Maus tells the story of Vladek Spiegelman, a Jewish survivor of Hitler’s Europe, and his son, a cartoonist coming to terms with his father’s story. Maus approaches the unspeakable through the diminutive. Its form, the cartoon (the Nazis are cats, the Jews mice), shocks us out of any lingering sense of familiarity and succeeds in “drawing us closer to the bleak heart of the Holocaust” (The New York Times). Maus is a haunting tale within a tale. Vladek’s harrowing story of survival is woven into the author’s account of his tortured relationship with his aging father. Against the backdrop of guilt brought by survival, they stage a normal life of small arguments and unhappy visits.
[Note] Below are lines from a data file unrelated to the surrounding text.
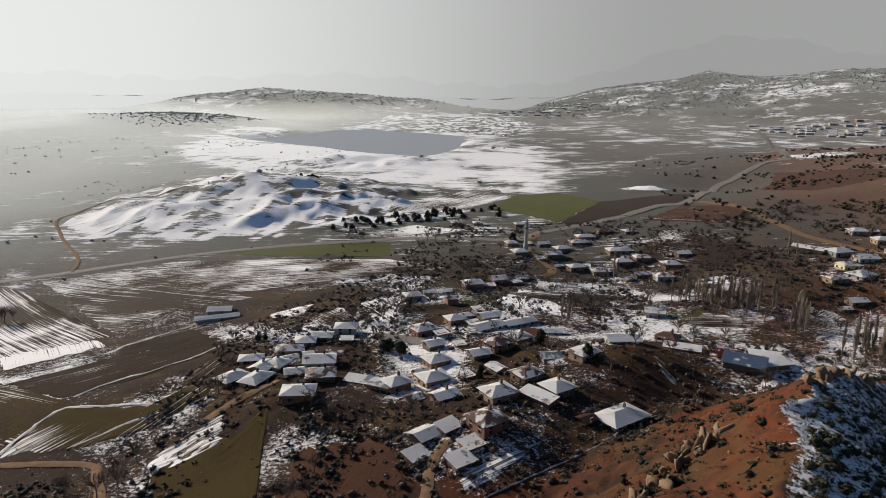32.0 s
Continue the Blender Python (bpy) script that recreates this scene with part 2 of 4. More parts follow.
def node(nt, kind, props=(), **inputs):
    n = nt.nodes.new(kind)
    for k, v in props:
        setattr(n, k, v)
    for k, v in inputs.items():
        sock = n.inputs[int(k[1:])] if k[0] == "i" and k[1:].isdigit() else n.inputs[k.replace("_", " ")]
        if isinstance(v, bpy.types.NodeSocket):
            nt.links.new(v, sock)
        else:
            sock.default_value = v
    return n


def mth(nt, op, a, b=0.0, c=0.0):
    return node(nt, "ShaderNodeMath", (("operation", op),), i0=a, i1=b, i2=c).outputs[0]


def noise_at(nt, vec, scale, detail=4.0, rough=0.55):
    return node(nt, "ShaderNodeTexNoise", (), Vector=vec, Scale=scale, Detail=detail, Roughness=rough).outputs["Fac"]


def blend(nt, fac, a, b):
    n = nt.nodes.new("ShaderNodeMix")
    n.data_type = "RGBA"
    for sock, v in ((n.inputs[0], fac), (n.inputs[6], a), (n.inputs[7], b)):
        if isinstance(v, bpy.types.NodeSocket):
            nt.links.new(v, sock)
        else:
            sock.default_value = v if not isinstance(v, tuple) else (*v[:3], 1)
    return n.outputs[2]


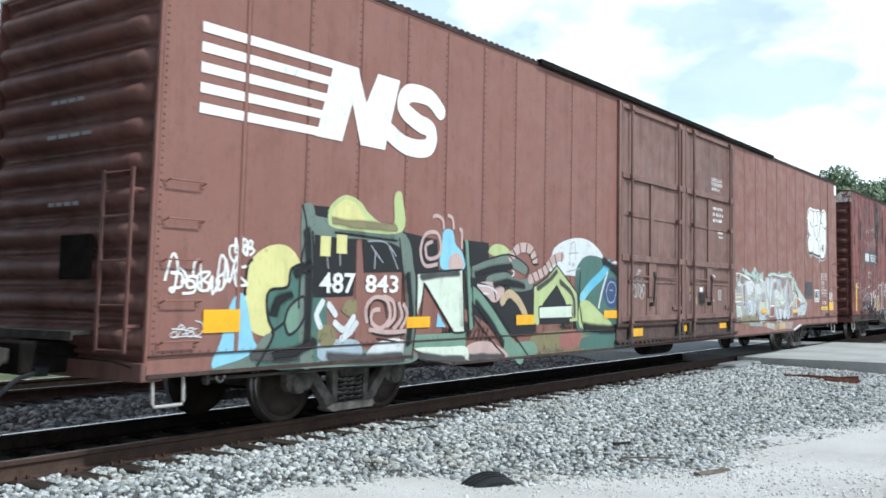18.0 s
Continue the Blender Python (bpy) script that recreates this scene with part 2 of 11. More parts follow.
PAINTS = {
    "blue": car_paint("faded_blue_paint", (0.232, 0.292, 0.388), (0.34, 0.40, 0.47), 0.55, 0.25, 0.12, 0.12, (0.25, 0.15, 0.09), (0.09, 0.11, 0.14)),
    "brown": car_paint("oxide_brown_paint", (0.212, 0.113, 0.096), (0.258, 0.152, 0.132), 0.4, 0.14, 0.09, 0.06, gloss=0.28),
    "umber": car_paint("umber_paint", (0.225, 0.104, 0.082), (0.268, 0.142, 0.117), 0.35, 0.14, 0.09, 0.06, gloss=0.28),
    "dusty": car_paint("dusty_brown_paint", (0.220, 0.109, 0.088), (0.268, 0.150, 0.126), 0.45, 0.14, 0.10, 0.06, gloss=0.28),
    "chalky": car_paint("chalky_brown_paint", (0.232, 0.128, 0.110), (0.285, 0.175, 0.153), 0.5, 0.16, 0.12, 0.06, gloss=0.28),
    "rusty": car_paint("orange_brown_paint", (0.200, 0.089, 0.069), (0.240, 0.122, 0.099), 0.45, 0.25, 0.12, 0.08, gloss=0.28),
    "red": car_paint("blotched_red_paint", (0.205, 0.070, 0.061), (0.245, 0.108, 0.098), 0.45, 0.45, 0.25, 0.10, blotch=0.4, runs=0.08, gloss=0.25),
    "dark": car_paint("sooty_red_paint", (0.232, 0.072, 0.060), (0.27, 0.105, 0.090), 0.4, 0.4, 0.45, 0.25, (0.11, 0.045, 0.028), (0.044, 0.037, 0.040), blotch=0.36, runs=0.34, gloss=0.18),
    "scarred": car_paint("scarred_door_paint", (0.215, 0.072, 0.060), (0.255, 0.115, 0.098), 0.5, 0.5, 0.4, 0.2, (0.18, 0.07, 0.045), (0.045, 0.039, 0.038), blotch=0.3, runs=0.22, gloss=0.15),
    "worn": car_paint("weathered_maroon_paint", (0.138, 0.042, 0.036), (0.165, 0.070, 0.060), 0.4, 0.75, 0.45, 0.3, (0.185, 0.060, 0.032), (0.030, 0.023, 0.027), blotch=0.2, runs=0.5, gloss=0.2),
    "duller": car_paint("dulled_brown_door_paint", (0.200, 0.108, 0.088), (0.250, 0.155, 0.130), 0.5, 0.3, 0.36, 0.12, (0.09, 0.04, 0.026), (0.05, 0.037, 0.034), blotch=0.1, runs=0.2, gloss=0.28),
    "rose": car_paint("rose_door_paint", (0.235, 0.075, 0.066), (0.30, 0.125, 0.112), 0.4, 0.25, 0.2, 0.1),
    # both end paints mix dirt with the shade between coupled cars
    "ends": car_paint("dusty_shaded_end_paint", (0.180, 0.082, 0.068), (0.245, 0.145, 0.122), 0.6, 0.3, 0.3, 0.2, (0.08, 0.04, 0.03), (0.030, 0.024, 0.024), blotch=0.15, runs=0.2, gloss=0.2),
    "sooty_shaded_ends": car_paint("sooty_shaded_end_paint", (0.125, 0.047, 0.038), (0.17, 0.078, 0.065), 0.5, 0.3, 0.45, 0.2, (0.07, 0.03, 0.02), (0.022, 0.018, 0.018), blotch=0.2, runs=0.3, gloss=0.25),
    "maroon": car_paint("maroon_door_paint", (0.175, 0.050, 0.054), (0.225, 0.108, 0.108), 0.5, 0.5, 0.5, 0.2, (0.14, 0.06, 0.035), (0.05, 0.035, 0.034), blotch=0.2, runs=0.3, gloss=0.25),
    "pale": car_paint("bleached_door_paint", (0.285, 0.335, 0.415), (0.40, 0.42, 0.46), 0.55, 0.3, 0.25, 0.1, (0.23, 0.15, 0.11), (0.12, 0.10, 0.09)),
}
WHITE = flat_paint("white_stencil", (0.78, 0.77, 0.74), 0.25)
OLD_WHITE = flat_paint("flaking_white_stencil", (0.72, 0.70, 0.66), 0.72, (0.40, 0.30, 0.25))
CAP_WHITE = flat_paint("white_end_cap_paint", (0.84, 0.84, 0.82), 0.2, (0.4, 0.38, 0.35))
CAP_OLD = flat_paint("flaking_end_cap_paint", (0.62, 0.58, 0.52), 0.9, (0.12, 0.06, 0.05))
BLACK = flat_paint("black_spray", (0.018, 0.018, 0.02), 0.1)
INK = flat_paint("dark_stencil", (0.05, 0.05, 0.055), 0.2)
AMBER = flat_paint("amber_reflector", (0.78, 0.40, 0.015), 0.12, (0.4, 0.2, 0.05), 0.35)
YELLOW = flat_paint("yellow_reflector", (0.84, 0.62, 0.02), 0.12, (0.5, 0.35, 0.05), 0.35)
GEAR = steel("grimy_running_gear", (0.04, 0.034, 0.030), (0.085, 0.074, 0.064), 0.8)
TRUCK = steel("dusty_cast_steel", (0.062, 0.056, 0.050), (0.165, 0.150, 0.135), 0.85)
BROWN_RIVET = steel("brown_rivet_heads", (0.085, 0.050, 0.042), (0.16, 0.090, 0.076), 0.8)
RIVET = steel("dirty_rivet_heads", (0.06, 0.038, 0.033), (0.11, 0.065, 0.055), 0.8)
STEP_PAINT = flat_paint("worn_step_paint", (0.42, 0.39, 0.36), 0.3, (0.10, 0.06, 0.05))
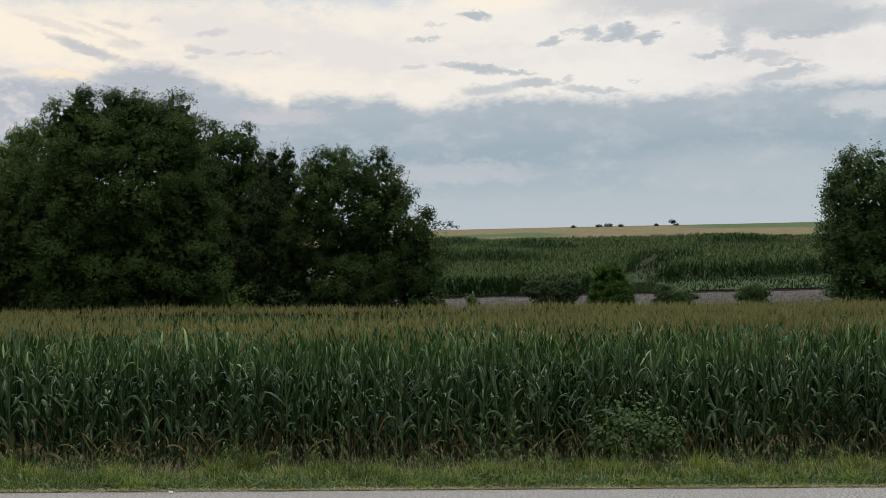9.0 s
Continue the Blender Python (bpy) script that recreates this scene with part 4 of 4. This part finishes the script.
def build_bank_weeds():
    """Rank grass and weeds on the strip between the railway and the hill corn, and on the near bank."""
    rng = np.random.default_rng(105)
    n = 24000
    x = rng.uniform(-25, 75, n)
    y = np.where(rng.random(n) < 0.72, rng.uniform(131.5, np.where(x < 19, 154, 174) + 2 * np.sin(x * 0.25), n), rng.uniform(88, 121, n))
    wy = rng.uniform(150, 260, n)
    wx = np.interp(wy, [150, 175, 200, 230, 262, 300], [19.5, 24.0, 30.0, 42.0, 62.0, 90.0]) + rng.normal(0, 1.6, n)
    some = rng.random(n) < 0.2
    x, y = np.where(some, wx, x), np.where(some, wy, y)
    rough = verge_noise(x * 0.8, y * 0.3)
    base = np.stack([x, y, ground_z(x, y) - 0.02], 1)
    ln = rng.uniform(0.3, 0.8, n) * (0.5 + 0.9 * rough) * np.where(y > 131, 0.7, 1.0)
    v, f = strips(rng, base, rng.uniform(0, 6.28, n), rng.normal(1.25, 0.2, n), rng.uniform(0.2, 1.2, n), ln, rng.uniform(0.09, 0.2, n), 2)
    part("bank_weeds", mesh_of("bank_weeds", v, f, [SHRUB_LEAF]), None, "rank green weeds and grass beside the railway", category="weeds", kind="stuff")


build_verge()
build_bank_weeds()
BUSH = [(2.85, 23.5, 0.33, 0.66, 0.37, 0.48), (2.45, 23.55, 0.40, 0.42, 0.33, 0.45), (3.35, 23.45, 0.40, 0.40, 0.31, 0.45), (2.8, 23.5, 0.70, 0.62, 0.25, 0.30)]
tree("weed_bush", BUSH, 61, VINE_LEAF, "leafy green weed bush at the foot of the corn", "bush", clumps=140, per=14, size=0.07, spread=0.10, trunk=0.012, limbs=10, sprig=0.5, shell=0.8, hollow=0.2, inset=0.03)
edge = random.Random(9)
for i in range(40):
    weed_stalk(-11 + i * 0.55 + edge.uniform(-0.4, 0.4), edge.uniform(22.7, 23.5), edge.uniform(0.28, 0.6), 200 + i, "light green leafy weed at the edge of the verge", VERGE_WEED)
for x, y, h, seed in ((0.02, 23.5, 0.85, 71), (0.36, 23.7, 0.95, 72), (-0.12, 23.4, 0.6, 73), (0.62, 23.6, 1.0, 78), (-4.6, 23.5, 0.7, 74), (1.3, 23.4, 0.55, 75), (5.9, 23.4, 0.5, 76), (-7.6, 23.5, 0.6, 77)):
    weed_stalk(x, y, h, seed, "broad-leaved green weed standing before the corn")


def litter():
    """A crumpled scrap of white paper on the edge of the asphalt."""
    bm = bmesh.new()
    bmesh.ops.create_icosphere(bm, subdivisions=2, radius=0.04)
    for v in bm.verts:
        v.co *= 1 + 0.35 * noise.noise(v.co * 40)
        v.co.z *= 0.4
    ob = part("paper_scrap", bm_mesh("paper_scrap", bm, LITTER), None, "small crumpled white paper scrap on the asphalt edge", category="litter")
    ob.location = (-5.0, 20.3, 0.018)


litter()


def motions():
    """Nothing in the place moves: the air is still."""


motions()
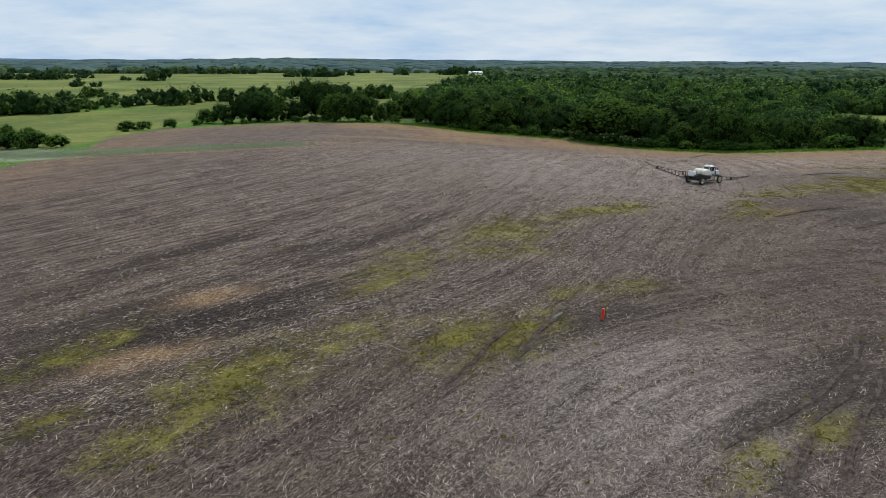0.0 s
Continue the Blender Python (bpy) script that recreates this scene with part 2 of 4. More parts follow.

This astonishing retelling of our century’s grisliest news is a story of survival, not only of Vladek but of the children who survive even the survivors. Maus studies the bloody pawprints of history and tracks its meaning for all of us. Review:"Spiegelman's work [is] uniquely moving and...delightful....Spiegelman is no sentimentalist. The mouse-Jews betray each other to the cat-Nazis, and his father, a difficult man, is hardly idealized....But it's not just this unblinking realism that makes Maus so disconcerting: it's the choice of so stylized a medium....The very artificiality of its surface makes it possible to imagine the reality beneath." David Gates, Newsweek
Review:"[S]oon one is marveling at the amount of fear, hope, love and pathos that can emerge from a sketch of a mouse's head scarcely a half-inch high....[Spiegelman] promises us a sequel and I, for one, can't wait. I hope he is scurrying. The most affecting and successful narrative ever done about the Holocaust." Robert Grossman, The Nation
Review:"Maus is a book that cannot be put down, truly, even to sleep. When two of the mice speak of love, you are moved, when they suffer, you weep. Slowly through this little tale comprised of suffering, humor and life's daily trials, you are captivated by the language of an old Eastern European family, and drawn into the gentle and mesmerizing rhythm, and when you finish Maus, you are unhappy to have left that magical world." Umberto Eco
Review:"All too infrequently, a book comes along that's as daring as it is acclaimed Art Spiegelman Maus is just such book." Esquire
Review:"The most affecting and successful narrative ever done about the Holocaust." Wall Street Journal
Review:"Making a Holocaust comic book with Jews as mice and Germans as cats would probably strike most people as flippant, if not appalling. [This book] is the opposite of flippant and appalling. To express yourself as an artist, you must find a form that leaves you in control but doesn't leave you by yourself. That's how Maus looks to me — a way Mr. Spiegelman found of making art." William Hamilton, Books of the Century, The New York Times Book Review
Review:"Spiegelman is not your usual comic book artist. Anyone who can produce a cartoon on the subject of his own mother's suicide is clearly bent on destroying all notions of what 'comics' should or should not be." The Nation
Review:"This is a complex book. It relates events which young adults, as the future architects of society, must confront, and their interest is sure to be caught by the skillful graphics and suspenseful unfolding of the story." School Library Journal
Synopsis:Volumes I & II in paperback of this 1992 Pulitzer Prize-winning illustrated narrative of Holocaust survival.
Synopsis:A story of a Jewish survivor of Hitler's Europe and his son, a cartoonist who tries to come to terms with his father's story and history itself.
About the AuthorArt Spiegelman is co-founder/editor of Raw, the acclaimed magazine of avant-garde comics and graphics. His work has been published in the New York Times, Playboy, the Village Voice, and many other periodicals, and his drawings have been exhibited in museums and galleries here and abroad. Honors he has received for Maus include a Guggenheim fellowship, and nomination for the National Book Critics Circle Award. Mr. Spiegelman lives in New York City with his wife, Francoise Mouly, and their daughter, Nadja.